Why is it important to know about the anaconda metapackage? It is useful for creating environments that have all of the Anaconda Distribution packages in them, and it has strong effects on conda’s solver behavior. When you have “anaconda-2019.03-py37_0” installed, conda is constraining all of the dependencies in that metapackage to exactly the version specified in that metapackage. This is good, in that that set of packages has been tested and is known to work. However, that set of highly constrained packages is also limiting, in that large numbers of constraints impose a harder satisfiability problem for conda to solve.

People sometimes wonder why conda refuses to update a particular package. Conflicts with the software in the environment is the main reason why. Conda’s behavior for a long time now has been to return a message like “All requested specs are already satisfied” – which is frustrating when you know there’s a newer version available. We’ve improved that behavior in conda 4.7.10, so that conda will do a better job telling you which spec in the environment is preventing installation of your requested update. We hope it helps users understand the situation, but the problem of conflicts with the anaconda metapackage is inevitable and complicated. There are so many packages in the anaconda metapackage that adding much of anything ends up interacting with one or more of the core anaconda dependencies. If you include the anaconda metapackage in your environment, then all of those packages included in the anaconda metapackage are pinned and you’ll likely get the “All requested specs are already satisfied” message until the next Anaconda Distribution release.

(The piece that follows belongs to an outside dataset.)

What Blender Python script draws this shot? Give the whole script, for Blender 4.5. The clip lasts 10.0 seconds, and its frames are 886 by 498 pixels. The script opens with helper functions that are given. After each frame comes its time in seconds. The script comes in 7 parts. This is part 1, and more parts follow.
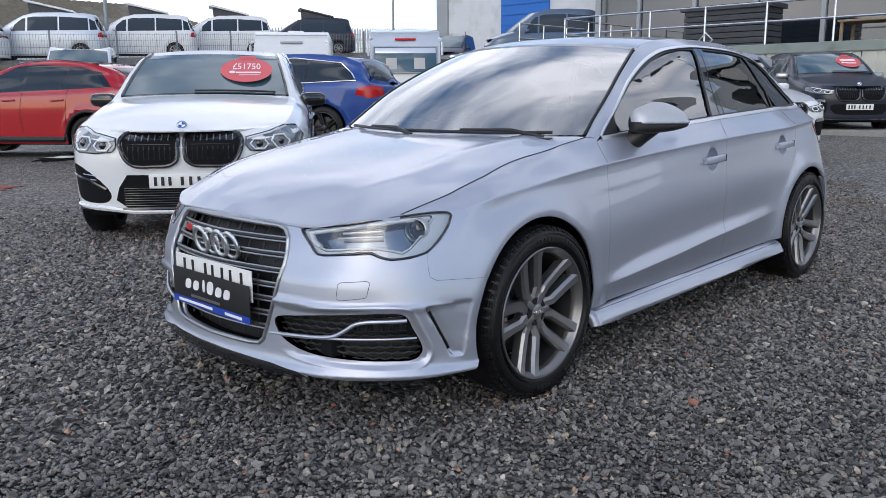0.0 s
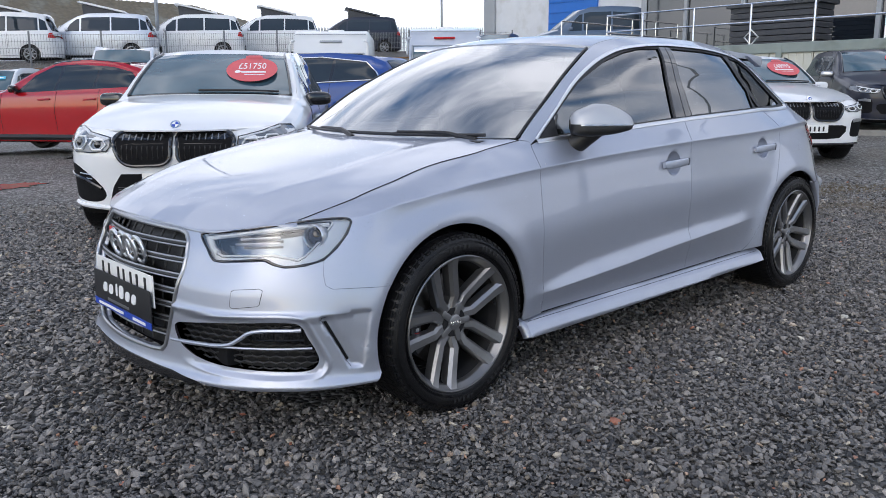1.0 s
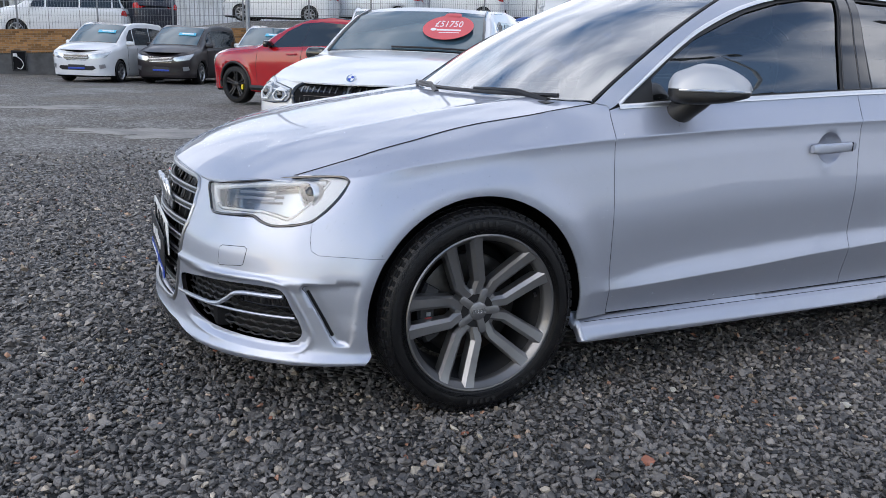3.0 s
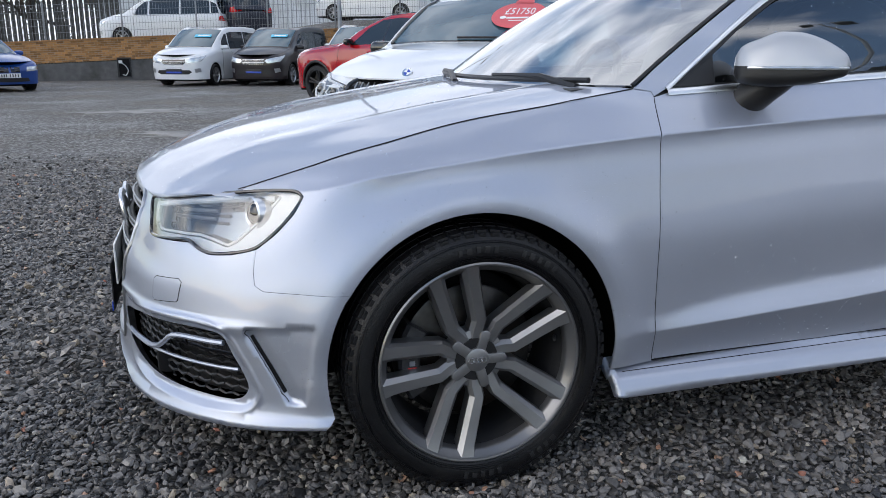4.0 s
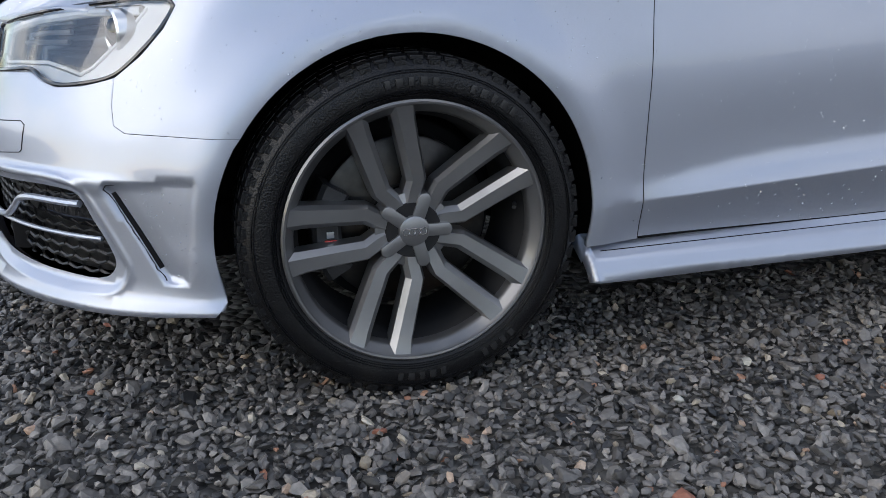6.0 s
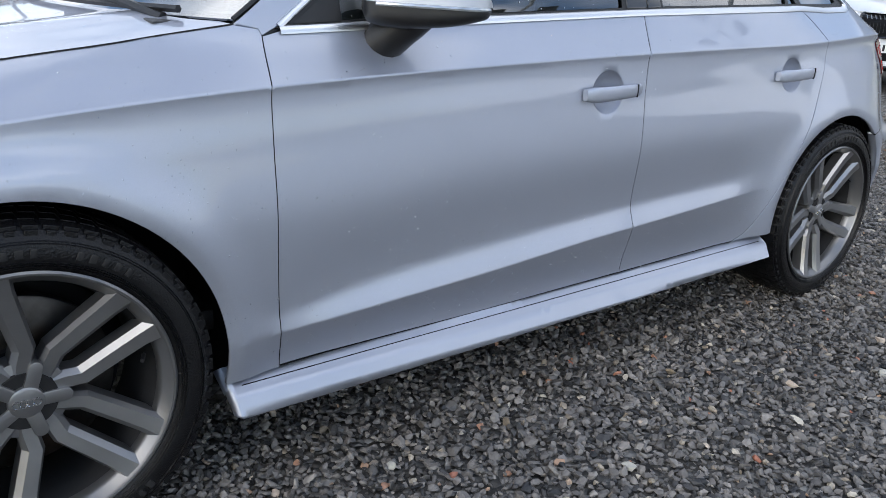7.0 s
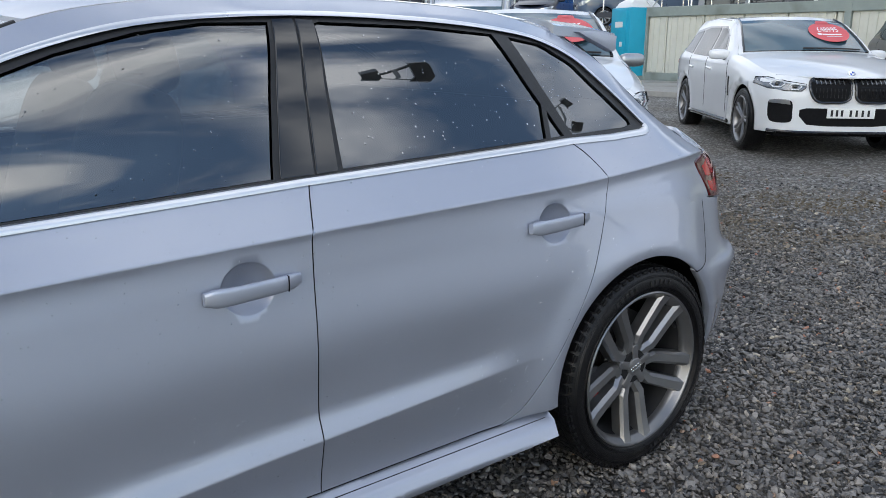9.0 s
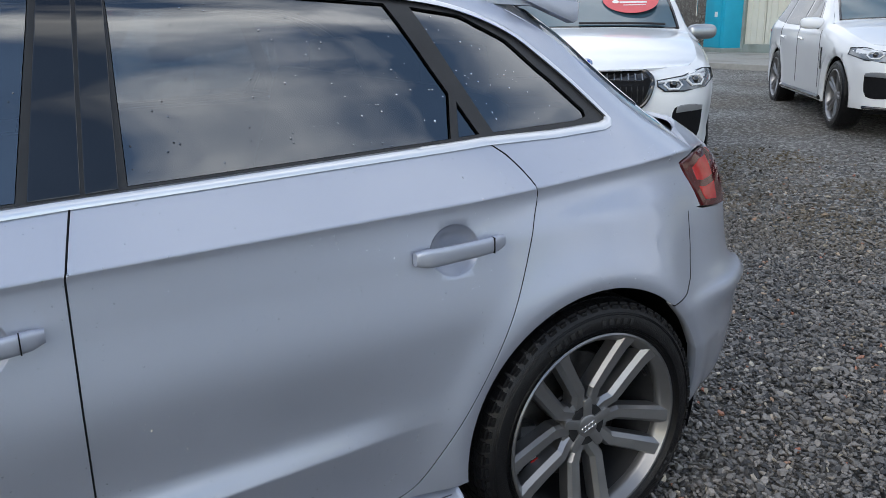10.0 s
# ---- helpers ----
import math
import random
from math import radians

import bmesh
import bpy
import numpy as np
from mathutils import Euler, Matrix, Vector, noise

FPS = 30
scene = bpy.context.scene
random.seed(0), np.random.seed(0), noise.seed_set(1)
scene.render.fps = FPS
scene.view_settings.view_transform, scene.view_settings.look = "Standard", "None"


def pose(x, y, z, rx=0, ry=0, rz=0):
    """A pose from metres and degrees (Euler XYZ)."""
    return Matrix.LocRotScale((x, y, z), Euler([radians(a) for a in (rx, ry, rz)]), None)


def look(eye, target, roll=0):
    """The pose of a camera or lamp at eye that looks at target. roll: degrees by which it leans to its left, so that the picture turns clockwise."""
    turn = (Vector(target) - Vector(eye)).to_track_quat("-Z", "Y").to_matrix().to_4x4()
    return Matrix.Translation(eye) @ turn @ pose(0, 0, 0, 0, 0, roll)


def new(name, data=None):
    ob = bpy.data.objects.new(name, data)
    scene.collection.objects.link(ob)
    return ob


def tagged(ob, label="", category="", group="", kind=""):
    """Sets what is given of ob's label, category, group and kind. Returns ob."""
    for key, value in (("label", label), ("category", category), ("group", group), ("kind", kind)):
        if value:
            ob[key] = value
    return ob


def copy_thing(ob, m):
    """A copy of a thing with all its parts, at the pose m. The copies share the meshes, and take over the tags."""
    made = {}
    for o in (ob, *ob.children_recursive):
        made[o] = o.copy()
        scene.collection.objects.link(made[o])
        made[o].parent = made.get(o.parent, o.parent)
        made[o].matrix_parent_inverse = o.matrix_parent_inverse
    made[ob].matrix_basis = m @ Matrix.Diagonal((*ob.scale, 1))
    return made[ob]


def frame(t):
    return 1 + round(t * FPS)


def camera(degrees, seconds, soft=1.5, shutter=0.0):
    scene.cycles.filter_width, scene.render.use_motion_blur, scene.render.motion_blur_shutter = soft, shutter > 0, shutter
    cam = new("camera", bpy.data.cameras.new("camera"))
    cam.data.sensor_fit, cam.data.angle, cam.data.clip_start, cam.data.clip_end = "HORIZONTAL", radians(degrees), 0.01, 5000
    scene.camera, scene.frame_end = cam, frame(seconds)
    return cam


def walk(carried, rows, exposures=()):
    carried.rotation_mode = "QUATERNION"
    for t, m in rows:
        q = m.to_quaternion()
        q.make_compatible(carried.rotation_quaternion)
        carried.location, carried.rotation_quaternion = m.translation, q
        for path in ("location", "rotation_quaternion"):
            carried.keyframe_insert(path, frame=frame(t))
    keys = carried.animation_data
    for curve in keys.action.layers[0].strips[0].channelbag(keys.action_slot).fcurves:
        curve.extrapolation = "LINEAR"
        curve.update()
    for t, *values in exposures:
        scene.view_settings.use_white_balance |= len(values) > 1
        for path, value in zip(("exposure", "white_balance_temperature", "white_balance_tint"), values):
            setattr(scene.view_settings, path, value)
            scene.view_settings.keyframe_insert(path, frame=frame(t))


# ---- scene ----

This is where a special version of the anaconda metapackage comes in. The version is “custom” which conda considers as lower than any “real” version number, such as 2019.03. This special version is what conda uses to “unlock” the packages so that you can update them after installing Anaconda Distribution. Until recently, this metapackage constrained only python, and even then, constrained python to only a particular minor revision.

Conda 4.7 changed the way that it built up the problem to solve, and this led to catastrophic uninstallation of the other packages that actual release versions of the anaconda metapackage had.  Why? Because Conda was asked to change something that was constrained by the anaconda-2019.03 metapackage. In order to remove that constraint, conda chose the anaconda-custom metapackage instead. Conda then “helpfully” removed the packages that were not directly named by any currently installed package – remember, anaconda-custom doesn’t have any of the named packages. This was a terribly unfortunate lack of anticipation on our part, and we’re sorry for the time we may have cost you. We fixed this by fixing our anaconda-custom metapackage so that it listed all the names, but not the versions and build strings, of all the packages from a given release. With that fix in place, conda will no longer uninstall the packages that are only part of the anaconda metapackage. Now it is merely slow, since switching from the pinned constraints to all unpinned constraints means a much larger, harder-to-solve problem.

But wait, there’s more! The anaconda metapackage contains several core low-level libraries, including compression, encryption, linear algebra, and also some GUI libraries. The GUI libraries are one worth mentioning in this context, because they are the source of some friction between software collections. In particular, Qt is a GUI package that is shared among several GUI programs in Anaconda Distribution and also in packages that you can add on. The version of Qt that is included with your particular Anaconda Distribution may not be compatible with what other packages need. RStudio is one particular known point of friction. When mixing large software ecosystems such as Anaconda Distribution (what comes with the installer) with the RStudio packages that are available to conda install, consider creating separate environments for Anaconda Distribution (or metapackage) and RStudio. Our documentation regarding environment creation is in the conda docs. This allows them to each have their own Qt version, and will save you some time trying to fight the solver.

So how should you stay up to date? Some people install Anaconda Distribution, and keep updating all the packages in that one base environment.  As we discussed above, that can cause headaches with conflicts or long waits at the “Solving environment…” spinner. Once you have used the Anaconda Distribution or the anaconda metapackage to figure out what packages you really find useful, we recommend creating separate, focused environments that align with your workflows. The fewer specs you have, the less likely it is you’ll encounter any conflicts between dependencies, and conda will also be much faster. Think of Anaconda Distribution as a great starter toolbox and a reference set of tested software, but power users typically grow out of it, preferring to install Miniconda. This gives them only what they need to run conda and create environments from there.  

People think about platforms as the foundation of a given computing environment. Microsoft Office, Matlab, or even Linux are platforms. A lot of people seem to think that Anaconda Distribution is similar. We prefer to see conda, the package and environment manager, as well as the conda package ecosystem as the platform. While Anaconda Distribution is built on that platform, it does not define it. We hope this helps you understand the Anaconda Distribution installers and the anaconda metapackage in their context.